— BEGIN Records for this task —

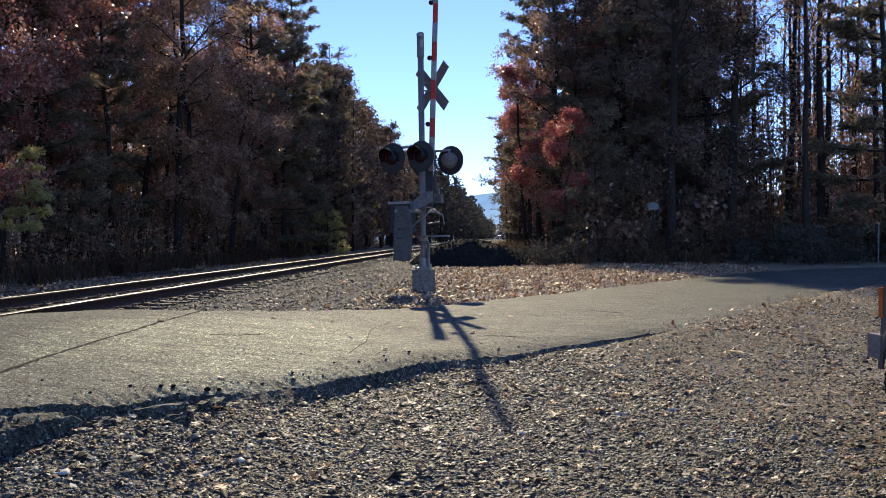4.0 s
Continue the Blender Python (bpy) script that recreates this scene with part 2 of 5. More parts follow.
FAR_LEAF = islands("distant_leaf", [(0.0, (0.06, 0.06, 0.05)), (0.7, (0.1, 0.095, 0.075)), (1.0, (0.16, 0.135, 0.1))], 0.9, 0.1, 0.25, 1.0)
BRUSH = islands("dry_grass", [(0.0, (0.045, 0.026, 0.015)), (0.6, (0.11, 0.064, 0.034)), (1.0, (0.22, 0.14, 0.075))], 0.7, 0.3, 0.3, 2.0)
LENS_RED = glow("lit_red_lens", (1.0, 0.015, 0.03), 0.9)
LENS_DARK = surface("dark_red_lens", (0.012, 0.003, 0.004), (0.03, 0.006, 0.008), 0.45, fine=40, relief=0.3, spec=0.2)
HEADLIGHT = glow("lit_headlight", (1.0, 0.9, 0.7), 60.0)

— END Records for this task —
— BEGIN Records for this task —

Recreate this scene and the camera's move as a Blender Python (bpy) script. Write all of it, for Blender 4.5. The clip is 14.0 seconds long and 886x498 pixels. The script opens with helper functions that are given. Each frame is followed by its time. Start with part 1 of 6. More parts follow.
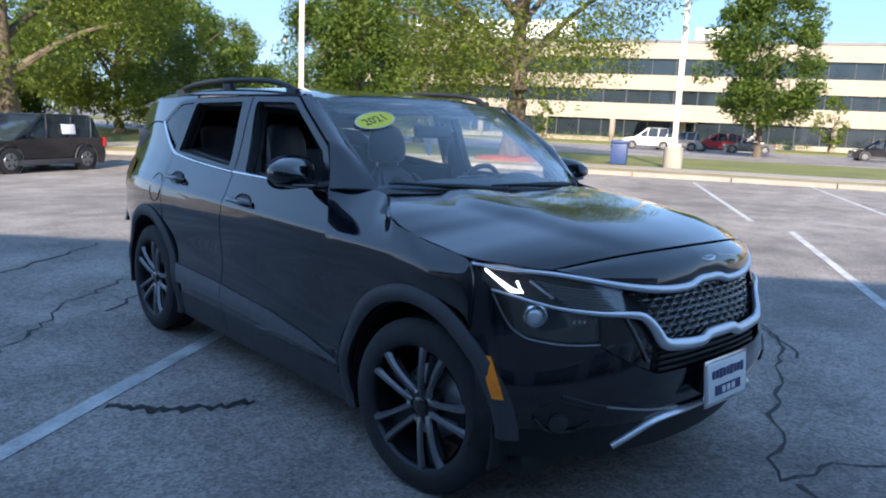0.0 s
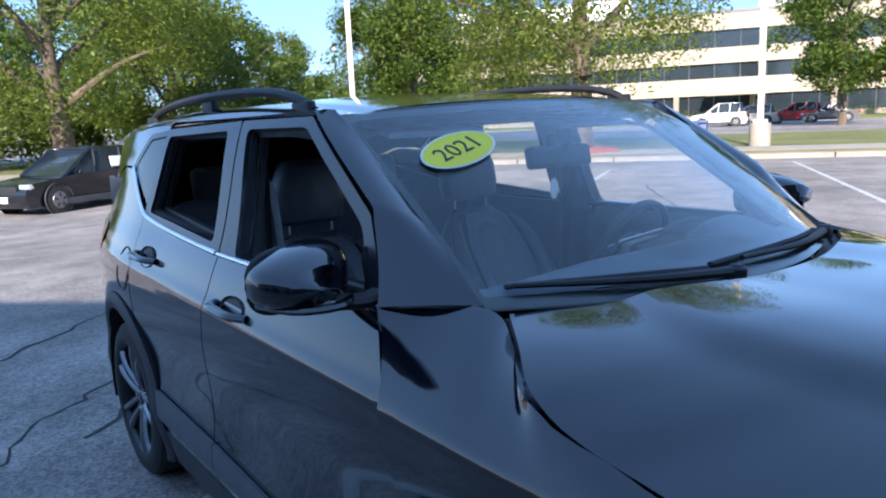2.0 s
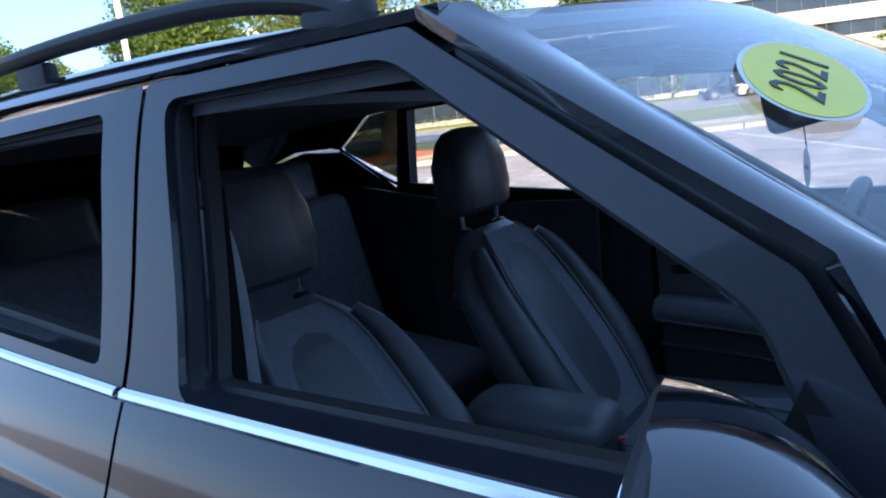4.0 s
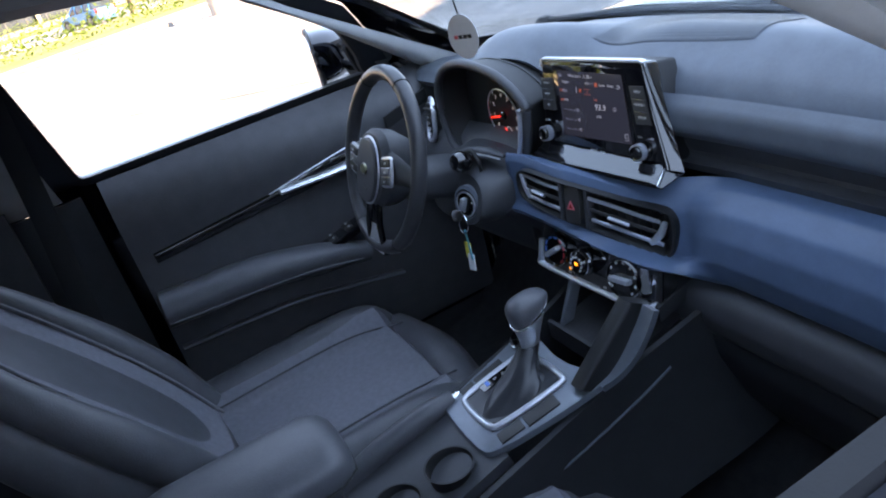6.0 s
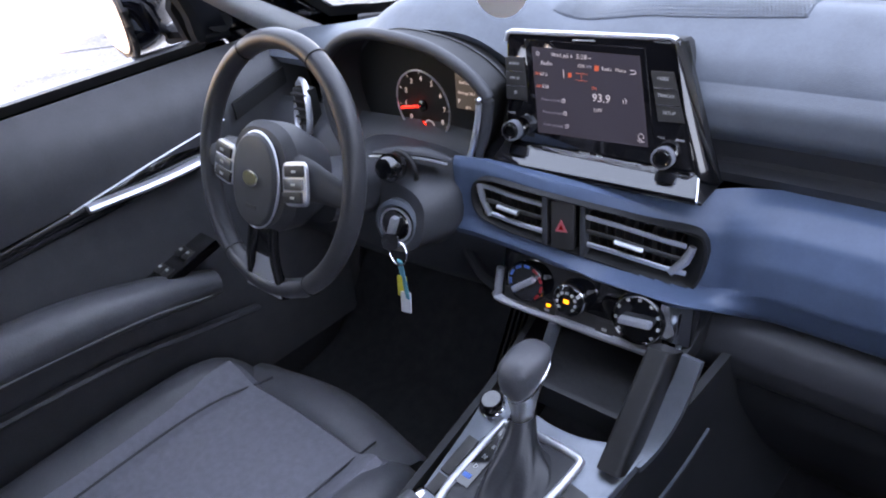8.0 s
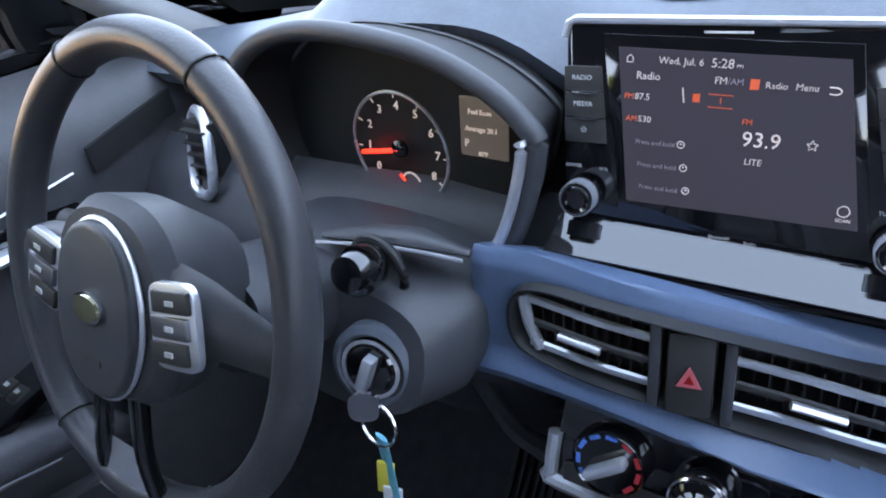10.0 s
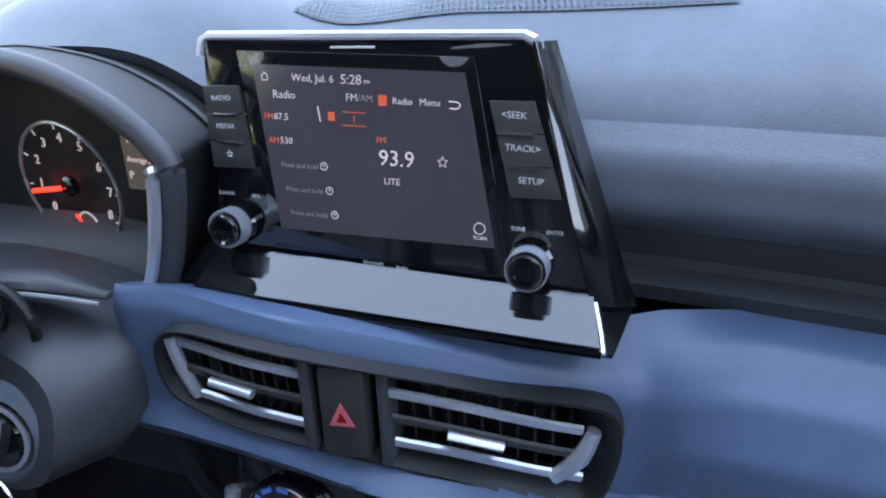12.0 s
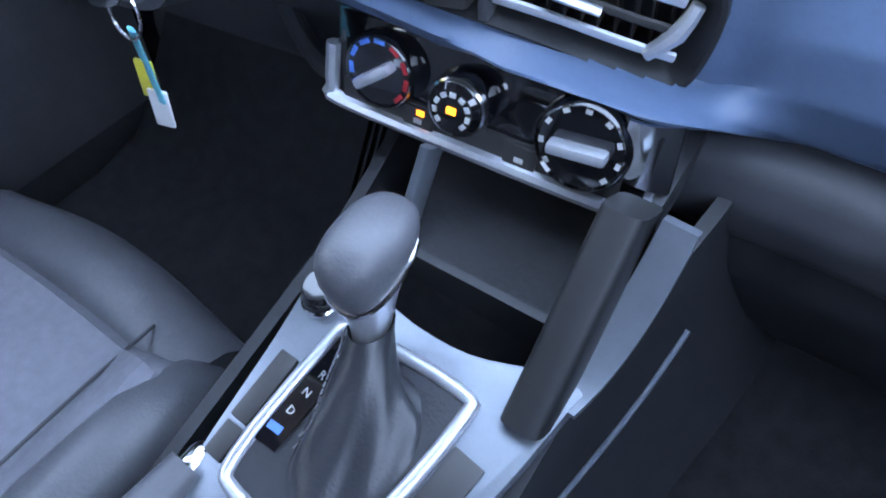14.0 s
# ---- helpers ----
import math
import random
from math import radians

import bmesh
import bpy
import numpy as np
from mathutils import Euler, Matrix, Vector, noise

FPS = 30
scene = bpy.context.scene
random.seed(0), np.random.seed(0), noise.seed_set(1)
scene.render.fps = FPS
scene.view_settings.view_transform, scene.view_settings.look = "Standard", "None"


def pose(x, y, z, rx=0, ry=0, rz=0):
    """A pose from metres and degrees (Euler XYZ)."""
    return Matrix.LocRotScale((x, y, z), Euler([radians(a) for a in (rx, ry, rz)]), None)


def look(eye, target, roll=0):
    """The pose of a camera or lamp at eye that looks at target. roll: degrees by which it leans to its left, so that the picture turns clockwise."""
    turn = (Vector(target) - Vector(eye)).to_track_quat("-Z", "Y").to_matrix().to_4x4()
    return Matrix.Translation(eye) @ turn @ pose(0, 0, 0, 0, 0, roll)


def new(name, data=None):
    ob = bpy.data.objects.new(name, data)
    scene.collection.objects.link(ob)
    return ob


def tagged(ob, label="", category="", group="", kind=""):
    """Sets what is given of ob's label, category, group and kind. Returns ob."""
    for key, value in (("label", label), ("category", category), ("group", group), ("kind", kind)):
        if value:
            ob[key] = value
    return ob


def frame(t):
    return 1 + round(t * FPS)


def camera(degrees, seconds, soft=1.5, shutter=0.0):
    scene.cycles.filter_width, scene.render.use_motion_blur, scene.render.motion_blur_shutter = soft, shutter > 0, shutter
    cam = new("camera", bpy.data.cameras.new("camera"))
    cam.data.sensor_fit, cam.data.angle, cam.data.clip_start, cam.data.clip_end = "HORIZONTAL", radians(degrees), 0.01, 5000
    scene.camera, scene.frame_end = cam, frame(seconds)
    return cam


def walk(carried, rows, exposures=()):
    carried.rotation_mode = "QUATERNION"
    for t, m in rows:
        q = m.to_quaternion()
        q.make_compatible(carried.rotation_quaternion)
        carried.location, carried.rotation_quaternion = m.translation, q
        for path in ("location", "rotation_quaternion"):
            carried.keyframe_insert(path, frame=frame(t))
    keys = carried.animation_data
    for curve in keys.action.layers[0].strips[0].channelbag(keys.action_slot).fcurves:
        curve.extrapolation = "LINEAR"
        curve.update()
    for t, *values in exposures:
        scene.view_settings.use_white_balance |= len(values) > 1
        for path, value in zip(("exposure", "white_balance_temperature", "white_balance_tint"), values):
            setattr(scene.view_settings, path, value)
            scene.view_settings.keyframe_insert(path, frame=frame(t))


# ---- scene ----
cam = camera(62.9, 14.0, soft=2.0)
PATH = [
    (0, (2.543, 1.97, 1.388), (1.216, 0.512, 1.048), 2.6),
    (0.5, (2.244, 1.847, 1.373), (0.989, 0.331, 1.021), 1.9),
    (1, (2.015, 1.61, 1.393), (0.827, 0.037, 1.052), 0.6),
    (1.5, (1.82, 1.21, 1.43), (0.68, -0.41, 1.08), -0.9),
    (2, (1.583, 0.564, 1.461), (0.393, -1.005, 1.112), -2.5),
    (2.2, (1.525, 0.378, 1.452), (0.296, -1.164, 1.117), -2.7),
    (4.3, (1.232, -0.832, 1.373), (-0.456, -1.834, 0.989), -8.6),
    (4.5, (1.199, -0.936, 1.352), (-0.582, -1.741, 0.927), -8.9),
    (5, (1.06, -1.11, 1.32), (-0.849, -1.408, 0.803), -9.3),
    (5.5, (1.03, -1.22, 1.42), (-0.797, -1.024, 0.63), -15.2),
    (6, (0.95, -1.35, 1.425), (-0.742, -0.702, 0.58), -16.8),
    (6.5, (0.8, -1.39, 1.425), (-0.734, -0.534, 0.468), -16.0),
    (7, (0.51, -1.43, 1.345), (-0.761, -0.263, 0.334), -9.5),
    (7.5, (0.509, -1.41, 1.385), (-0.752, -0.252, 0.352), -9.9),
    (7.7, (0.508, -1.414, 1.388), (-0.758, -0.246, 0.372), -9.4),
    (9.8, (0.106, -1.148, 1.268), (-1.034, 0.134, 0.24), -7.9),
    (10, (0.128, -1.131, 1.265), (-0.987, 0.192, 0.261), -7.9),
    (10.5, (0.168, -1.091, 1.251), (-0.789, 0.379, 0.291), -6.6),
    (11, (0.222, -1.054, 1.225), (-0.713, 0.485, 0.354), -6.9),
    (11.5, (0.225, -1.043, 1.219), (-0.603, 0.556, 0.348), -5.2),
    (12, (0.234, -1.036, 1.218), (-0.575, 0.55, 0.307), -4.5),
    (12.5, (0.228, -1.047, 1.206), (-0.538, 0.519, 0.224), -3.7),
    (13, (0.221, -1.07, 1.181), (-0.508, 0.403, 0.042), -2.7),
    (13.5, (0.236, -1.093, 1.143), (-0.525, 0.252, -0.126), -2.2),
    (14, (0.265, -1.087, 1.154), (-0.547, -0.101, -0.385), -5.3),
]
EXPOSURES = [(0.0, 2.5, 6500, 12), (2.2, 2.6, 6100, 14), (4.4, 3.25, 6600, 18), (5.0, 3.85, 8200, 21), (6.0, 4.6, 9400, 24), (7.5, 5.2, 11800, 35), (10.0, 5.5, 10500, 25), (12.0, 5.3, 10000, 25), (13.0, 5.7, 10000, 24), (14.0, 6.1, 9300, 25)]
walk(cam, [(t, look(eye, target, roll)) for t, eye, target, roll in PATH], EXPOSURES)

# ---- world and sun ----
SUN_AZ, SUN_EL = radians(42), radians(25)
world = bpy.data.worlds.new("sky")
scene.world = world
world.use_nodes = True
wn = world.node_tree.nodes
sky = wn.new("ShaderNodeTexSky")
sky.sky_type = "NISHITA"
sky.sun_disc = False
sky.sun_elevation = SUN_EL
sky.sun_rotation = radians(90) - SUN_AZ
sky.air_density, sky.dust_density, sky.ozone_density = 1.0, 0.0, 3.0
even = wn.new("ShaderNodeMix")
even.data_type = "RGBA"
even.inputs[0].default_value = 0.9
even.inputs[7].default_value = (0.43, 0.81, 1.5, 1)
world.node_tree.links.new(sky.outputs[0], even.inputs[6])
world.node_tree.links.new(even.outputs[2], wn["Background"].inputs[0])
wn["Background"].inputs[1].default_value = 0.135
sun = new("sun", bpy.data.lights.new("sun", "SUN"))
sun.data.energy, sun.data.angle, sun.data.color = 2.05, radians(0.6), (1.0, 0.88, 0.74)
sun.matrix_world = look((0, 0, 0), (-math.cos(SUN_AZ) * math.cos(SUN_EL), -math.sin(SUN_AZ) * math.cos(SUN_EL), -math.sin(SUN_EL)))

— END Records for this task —

- Goal of the exercise
Select, from the listing, all lines that include the word "category".

- Solution for this problem
def tagged(ob, label="", category="", group="", kind=""):
    """Sets what is given of ob's label, category, group and kind. Returns ob."""
    for key, value in (("label", label), ("category", category), ("group", group), ("kind", kind)):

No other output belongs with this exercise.